Enquanto isso, no mundo das viagens e turismo, a ideia foi ganhando cada vez mais força à medida que vários países, desde Israel, Seychelles, Islândia, e na UE, Dinamarca, Chipre, Estónia, Roménia e Polónia, foram anunciando a intenção de se abrirem às pessoas vacinadas e o primeiro-ministro grego insistia ser uma "prioridade fundamental" criar-se um certificado aceite por todos os EM que, aliás, serviria como um "incentivo positivo à vacinação".

No início de 2021 a discussão política, jurídica, ética e médica estava ao rubro e a própria presidente do Conselho Mundial de Viagens e Turismo (WTTC) declarava que "se é preciso estar vacinado antes de viajar, isso leva-nos à discriminação". E, pois claro, a própria Organização Mundial de Saúde não deixou, em janeiro, de emitir sérias reservas a tal certificado, vista a disponibilidade limitada de vacinas e as incógnitas quanto à sua eficácia na redução da transmissão. O ruído aumentou com a Organização Mundial do Turismo a apelar à coordenação dos certificados de vacinação para serem garantidos princípios, protocolos e documentos comuns e harmonizados digitalmente.

Foi por isso notável que, depois de, em fevereiro, os 27 terem convergido na ideia da criação de um passaporte que facilitasse o Turismo; em março a CE ter proposto a criação do Certificado Verde Digital ao Parlamento Europeu (PE), que serviria de prova de vacinação, teste e recuperação, a fim de suprimir as restrições à livre circulação instituídas num EM por motivos de saúde pública, como requisitos de teste ou quarentena (e que não poderia "de modo nenhum" justificar que os EM reintroduzissem, mesmo que temporariamente, controlos nas fronteiras internas para verificação do certificado, que seria digital, temporário e gratuito); eis que, a 29 de abril, o PE aprova uma proposta legislativa nesse sentido. Notável, por isso, em razão do tempo: mexer a máquina legislativa europeia em menos de 3 meses é obra!

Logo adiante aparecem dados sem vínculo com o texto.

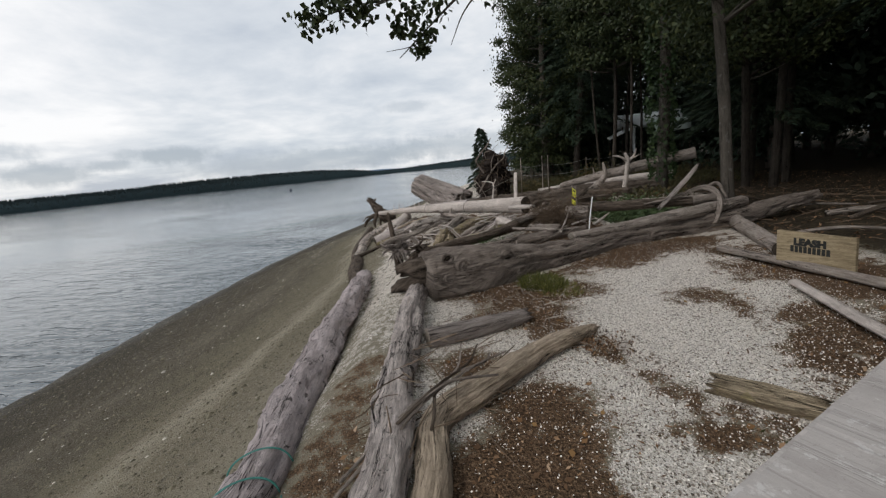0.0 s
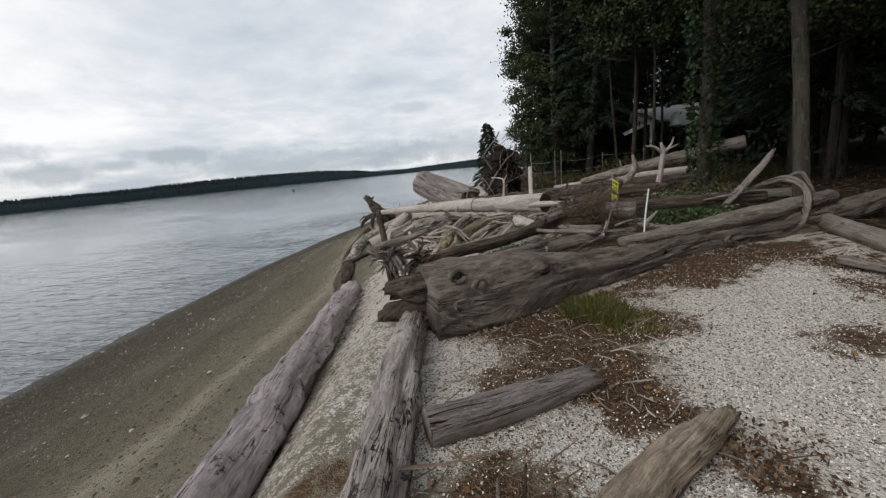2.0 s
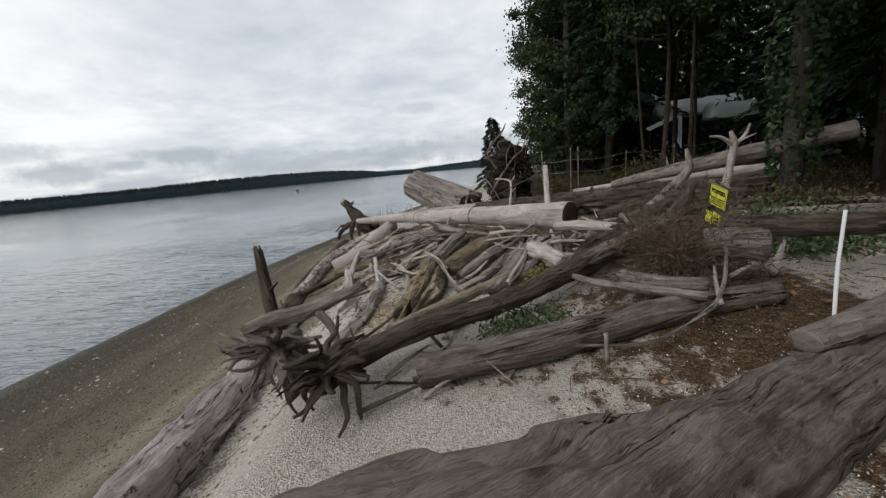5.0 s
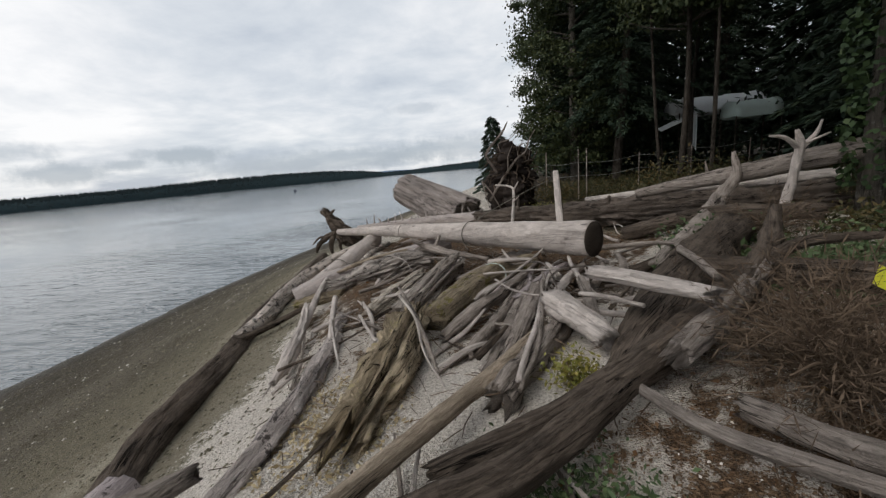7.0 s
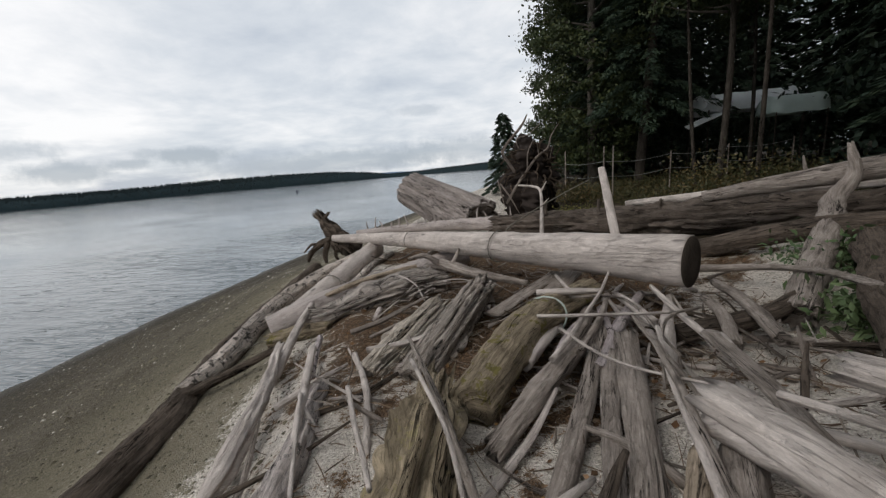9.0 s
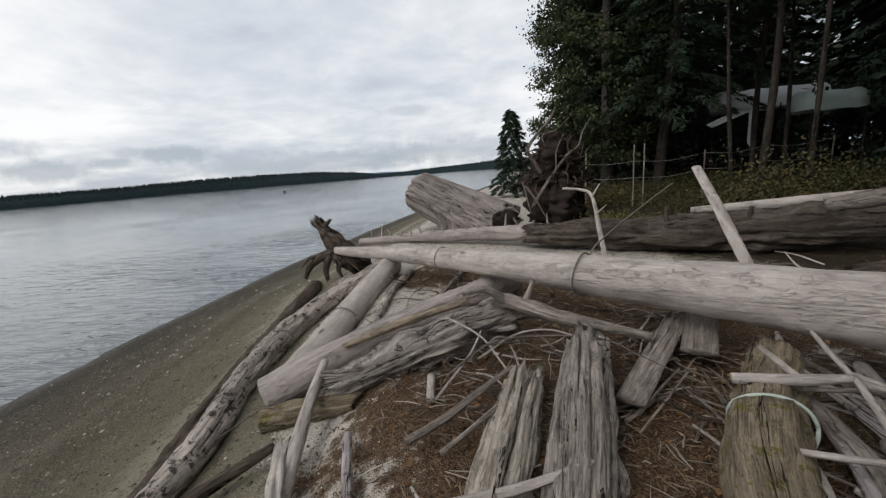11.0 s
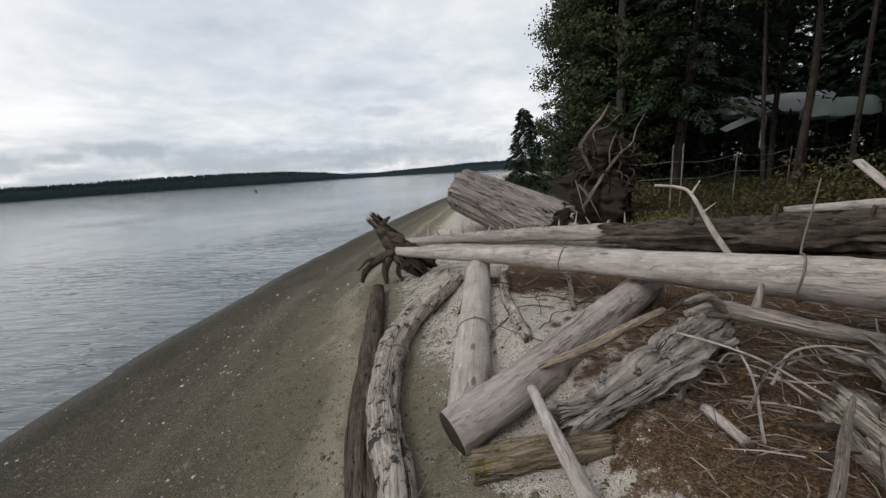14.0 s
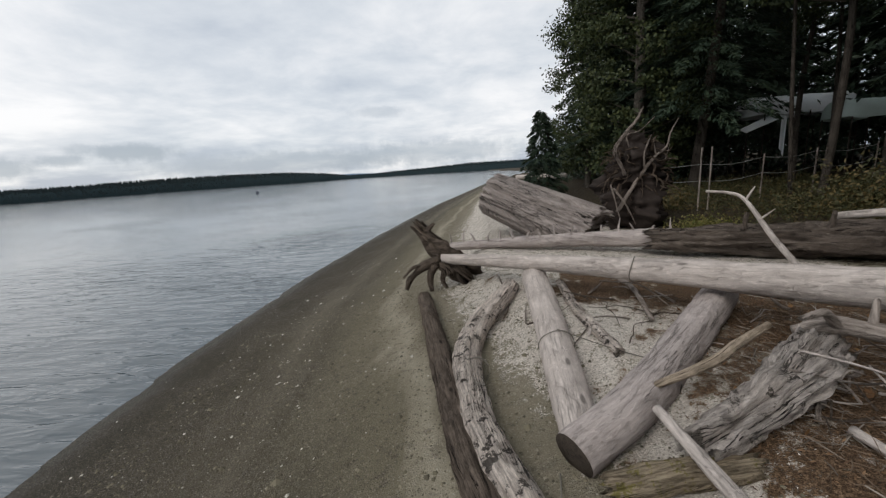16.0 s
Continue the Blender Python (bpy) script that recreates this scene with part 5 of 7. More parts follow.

No entanto, o documento do PE tem nuances: o suporte poderá ser digital ou em papel. Por isso o nome, que inicialmente se falava vir a ser "passaporte sanitário", em boa hora abandonado, também não será "verde" nem "digital", passando a um higiénico "certificado covid-19 da UE", com validade de apenas 12 meses. E a nuance mais relevante: o PE reivindica que os países da UE devem assegurar testes universais, acessíveis, rápidos e gratuitos, para evitar a discriminação por razões económicas. Em aberto: poderá cada EM fixar ainda outras condições para abrir as suas fronteiras para lá da exibição do certificado?

Seguem-se agora as negociações no "trílogo", com uma meta: no verão já se deverá ter aprovado um documento uniforme a 27.

Será assim? Esperemos que sim. Ansiamos que sim. A ver vamos. Ainda há muito trabalho pela frente e muitos detalhes. E é aí que está o diabo...de resto, a própria presidente da CE, que rejubilou com a abertura da indústria turística e da retoma das amizades além-fronteiras, não deixou de tweetar que se surgirem variantes existirá um mecanismo de travão de emergência rápido na UE.

Tudo comunica.... mas no meio deste ruído todo, "a coisa mais importante na comunicação é ouvir o que não é dito" (P. Drucker).